Three separate federal agencies, the SEC, the FTC, and the CFTC, all flag the same behavior as a top warning sign of fraud: being told you must invest immediately, before you have time to verify anything. That consensus across regulators is unusual, and it exists because urgency is not a side effect of scams but a core operating method. When a caller, seminar host, or online pitch demands a decision right now, the pressure itself is designed to prevent the one step that would expose the scheme: independent review.
Why regulators treat urgency as a fraud signature
The SEC’s fraud checklist on red‑flag behaviors names “Pressure to invest right now” as a distinct warning sign, separate from other issues like guaranteed returns or unregistered products. The FTC, which oversees consumer protection across industries, states flatly that pressuring someone to act immediately is always a sign of a scam and explains that scammers use pressure specifically so targets do not have time to think. The CFTC, which regulates commodities and derivatives markets, similarly warns consumers to avoid pitches that hinge on limited-time offers or high-pressure sales tactics and notes that scammers may demand immediate commitment or expedited payment.
The pattern works because legitimate investments do not vanish if a buyer takes 48 hours to read disclosures, check registration, or consult an independent adviser. Fraud, by contrast, often collapses under that kind of scrutiny. A caller who refuses to send written materials is not protecting proprietary information. According to the SEC’s guidance on cold calls, that refusal is described as manipulation designed to force a quick decision. The distinction is mechanical, not theoretical: registered brokers and advisers are required by regulation to provide written disclosures, and anyone who sidesteps that obligation is already signaling noncompliance.
The SEC also cautions that high-pressure pitches are common in certain product categories. In its discussion of aggressive sales tactics, the agency notes that fraudsters frequently combine urgency with promises of exclusivity, such as claiming an opportunity is available only to a select few or that a special price expires within hours. That structure is designed to make refusal feel like a personal loss rather than a prudent pause.

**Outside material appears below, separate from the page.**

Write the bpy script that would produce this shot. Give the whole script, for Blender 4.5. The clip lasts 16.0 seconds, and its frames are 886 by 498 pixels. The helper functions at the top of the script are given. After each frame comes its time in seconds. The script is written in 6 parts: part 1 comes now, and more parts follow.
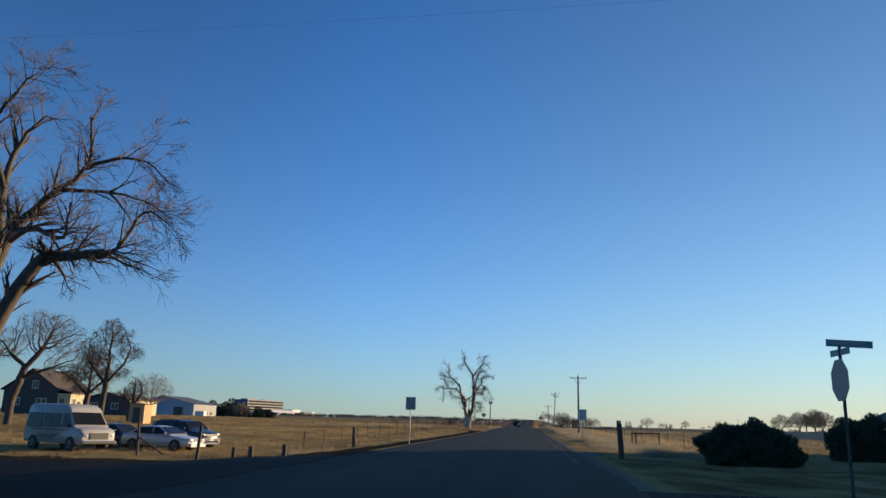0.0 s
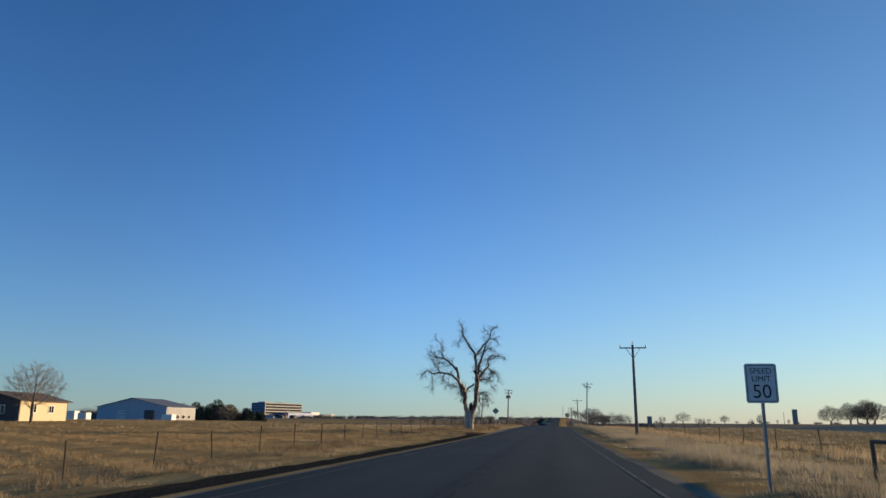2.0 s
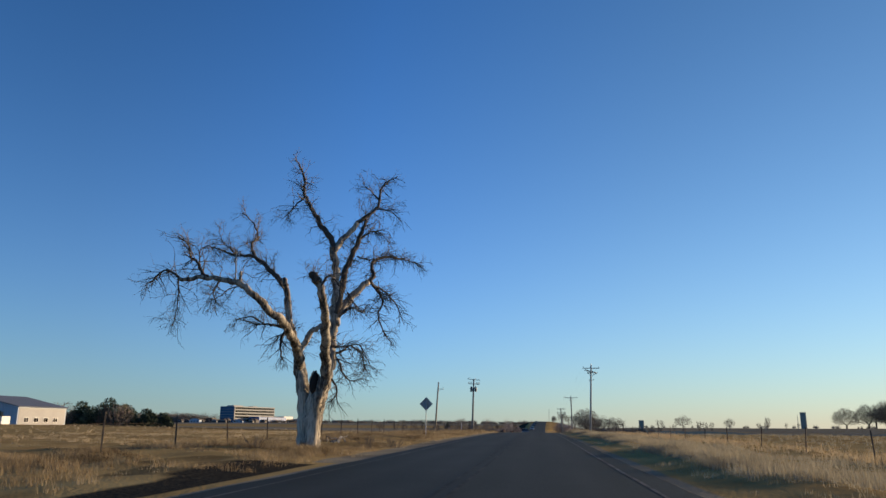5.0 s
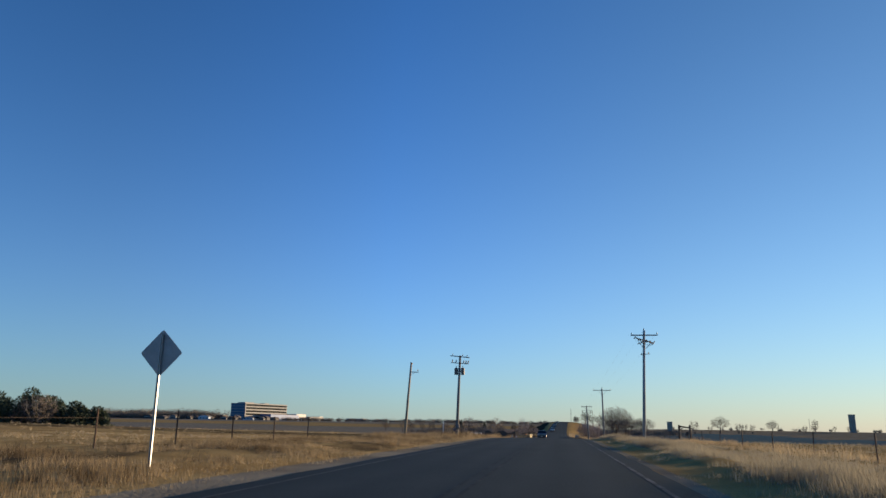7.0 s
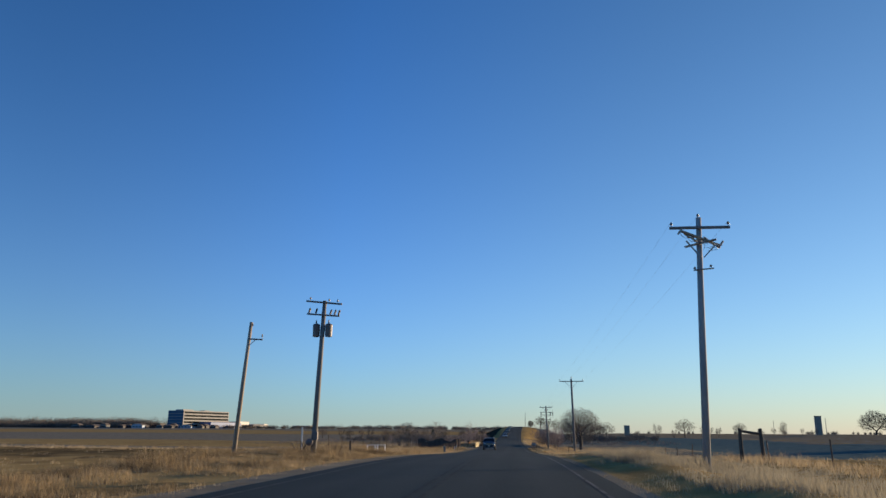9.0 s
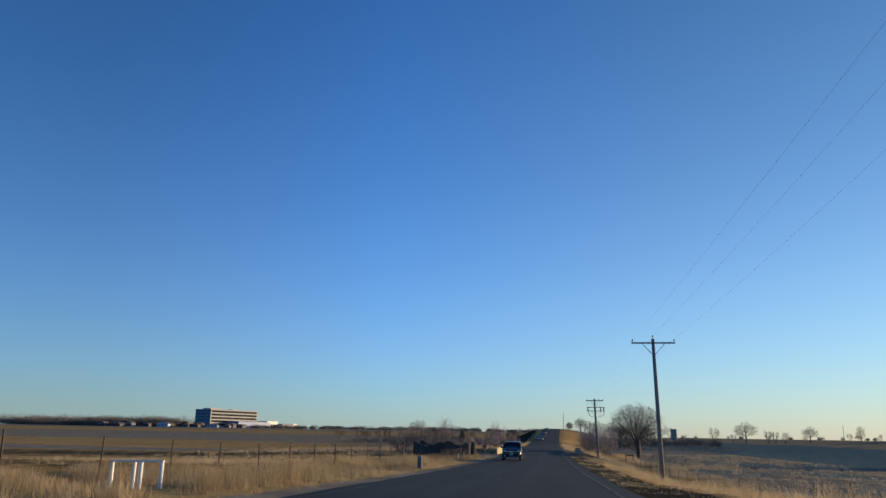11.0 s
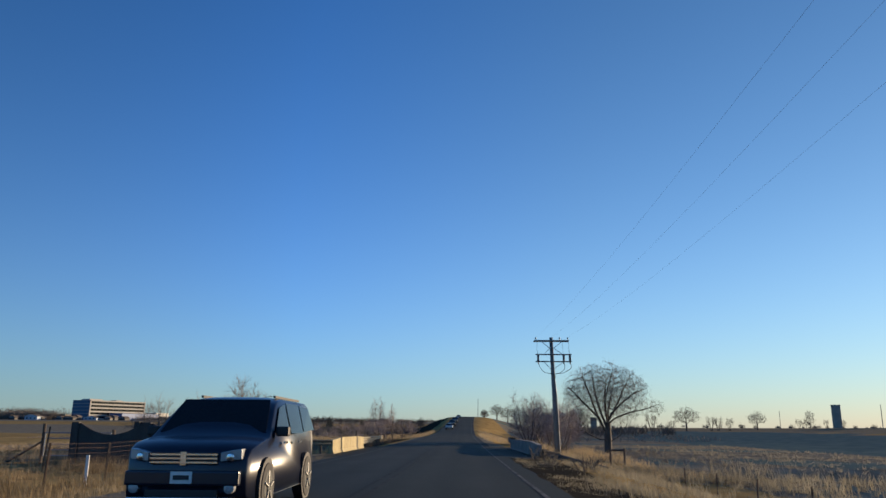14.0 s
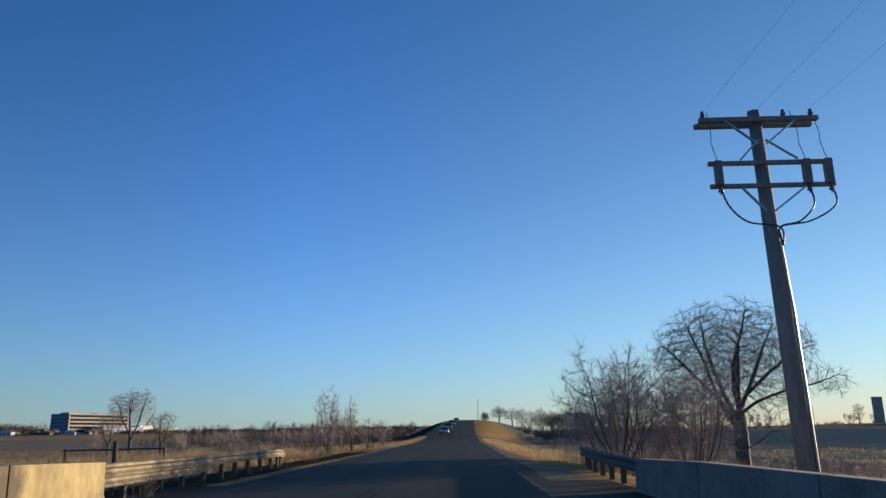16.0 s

Boiler rooms, free lunches, and the “act now” playbook
Federal enforcement cases show how urgency operates in practice. In the SEC’s complaint against Amante Corporation, the agency described a telemarketing boiler room where salesmen told investors to “act now” because of a purported imminent IPO. The pitch created a false deadline, tying the pressure to a corporate event that gave the claim an air of legitimacy. Investors who complied lost money; the supposed IPO was part of the scheme.
A broader pattern emerged from the SEC’s 2007 examination of “free lunch” investment seminars. Joint exams found that these events, marketed as educational, were actually sales presentations. Older investors were a primary target. The seminars used time-limited offers, social proof from the crowd, and in-person pressure to push attendees toward products they had not researched. The examination results, summarized in SEC press release 2007-179, documented widespread problems across the firms reviewed, including misleading performance claims and recommendations that did not match attendees’ needs or risk tolerance.
These cases share a common structure. The pitch isolates the target from outside information, introduces a reason to act before verification is possible, and frames hesitation as a missed opportunity rather than a reasonable precaution. The more a salesperson insists that delay equals loss, the more likely it is that the offer cannot survive basic due diligence.
Gaps in tracking urgency-driven losses
No publicly available federal dataset currently breaks out investment-fraud complaints by whether the pitch included urgency language. The National Do Not Call Registry at donotcall.gov captures telemarketing complaints, and the FTC’s Consumer Sentinel system aggregates fraud reports across categories, but neither provides a dedicated field that would allow researchers to quantify how often “act now” pressure appears in successful scams. As a result, regulators and consumer advocates rely heavily on qualitative evidence from enforcement files, exam reports, and victim interviews to understand how timing pressure contributes to losses.
This gap matters because urgency is one of the few elements of a scam that is both highly predictive and easy for consumers to recognize in real time. Unlike complex product terms or opaque fee structures, a demand for immediate commitment is obvious even to a first-time investor. If complaint systems captured that detail more consistently, policymakers could better measure the impact of high-pressure tactics, target education campaigns, and evaluate whether existing rules on telemarketing and suitability are sufficient.
What investors can do when they feel rushed
For individual investors, the practical takeaway is simple: any investment that cannot wait for verification is not worth considering. Hanging up the phone, walking out of a seminar, or closing a browser tab is not missing out; it is enforcing a basic safety rule. Asking for written materials, checking registrations with regulators, and taking at least a day to think are all normal steps in a legitimate transaction.
When a promoter claims that delay will kill the deal, the safest assumption is that the deal itself is the risk. By treating urgency as a hard stop rather than a negotiable concern, investors can neutralize one of the most powerful tools in the fraud playbook and give themselves the time they need to see the full picture before committing their money.